▶ **What the task requires**
Repeat the full listing, word for word.
__________________________________________________
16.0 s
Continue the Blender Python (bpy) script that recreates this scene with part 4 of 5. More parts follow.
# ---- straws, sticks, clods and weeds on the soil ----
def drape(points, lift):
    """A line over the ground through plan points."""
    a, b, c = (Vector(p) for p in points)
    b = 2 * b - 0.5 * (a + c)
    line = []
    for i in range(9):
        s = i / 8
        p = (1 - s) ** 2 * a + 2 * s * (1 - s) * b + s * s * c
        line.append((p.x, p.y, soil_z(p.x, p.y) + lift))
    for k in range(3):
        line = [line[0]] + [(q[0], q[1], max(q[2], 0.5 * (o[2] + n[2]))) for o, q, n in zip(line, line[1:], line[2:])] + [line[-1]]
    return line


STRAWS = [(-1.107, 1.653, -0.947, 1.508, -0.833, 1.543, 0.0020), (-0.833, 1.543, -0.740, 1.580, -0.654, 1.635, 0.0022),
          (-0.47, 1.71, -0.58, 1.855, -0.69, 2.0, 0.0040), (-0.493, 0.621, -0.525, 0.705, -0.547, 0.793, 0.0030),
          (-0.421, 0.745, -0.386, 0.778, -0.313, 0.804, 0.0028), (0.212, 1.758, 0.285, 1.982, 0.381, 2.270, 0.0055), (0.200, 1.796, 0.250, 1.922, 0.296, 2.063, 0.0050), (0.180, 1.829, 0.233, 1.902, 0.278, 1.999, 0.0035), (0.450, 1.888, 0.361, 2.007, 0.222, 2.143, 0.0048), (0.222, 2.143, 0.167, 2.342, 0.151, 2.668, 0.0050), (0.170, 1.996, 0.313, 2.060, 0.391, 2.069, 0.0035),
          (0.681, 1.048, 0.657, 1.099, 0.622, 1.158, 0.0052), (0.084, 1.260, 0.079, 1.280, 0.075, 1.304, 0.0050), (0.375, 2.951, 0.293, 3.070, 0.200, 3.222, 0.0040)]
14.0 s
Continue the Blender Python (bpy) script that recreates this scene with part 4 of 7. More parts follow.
__________________________________________________
▶ **Result**
16.0 s
Continue the Blender Python (bpy) script that recreates this scene with part 4 of 5. More parts follow.
# ---- straws, sticks, clods and weeds on the soil ----
def drape(points, lift):
    """A line over the ground through plan points."""
    a, b, c = (Vector(p) for p in points)
    b = 2 * b - 0.5 * (a + c)
    line = []
    for i in range(9):
        s = i / 8
        p = (1 - s) ** 2 * a + 2 * s * (1 - s) * b + s * s * c
        line.append((p.x, p.y, soil_z(p.x, p.y) + lift))
    for k in range(3):
        line = [line[0]] + [(q[0], q[1], max(q[2], 0.5 * (o[2] + n[2]))) for o, q, n in zip(line, line[1:], line[2:])] + [line[-1]]
    return line


STRAWS = [(-1.107, 1.653, -0.947, 1.508, -0.833, 1.543, 0.0020), (-0.833, 1.543, -0.740, 1.580, -0.654, 1.635, 0.0022),
          (-0.47, 1.71, -0.58, 1.855, -0.69, 2.0, 0.0040), (-0.493, 0.621, -0.525, 0.705, -0.547, 0.793, 0.0030),
          (-0.421, 0.745, -0.386, 0.778, -0.313, 0.804, 0.0028), (0.212, 1.758, 0.285, 1.982, 0.381, 2.270, 0.0055), (0.200, 1.796, 0.250, 1.922, 0.296, 2.063, 0.0050), (0.180, 1.829, 0.233, 1.902, 0.278, 1.999, 0.0035), (0.450, 1.888, 0.361, 2.007, 0.222, 2.143, 0.0048), (0.222, 2.143, 0.167, 2.342, 0.151, 2.668, 0.0050), (0.170, 1.996, 0.313, 2.060, 0.391, 2.069, 0.0035),
          (0.681, 1.048, 0.657, 1.099, 0.622, 1.158, 0.0052), (0.084, 1.260, 0.079, 1.280, 0.075, 1.304, 0.0050), (0.375, 2.951, 0.293, 3.070, 0.200, 3.222, 0.0040)]
14.0 s
Continue the Blender Python (bpy) script that recreates this scene with part 4 of 7. More parts follow.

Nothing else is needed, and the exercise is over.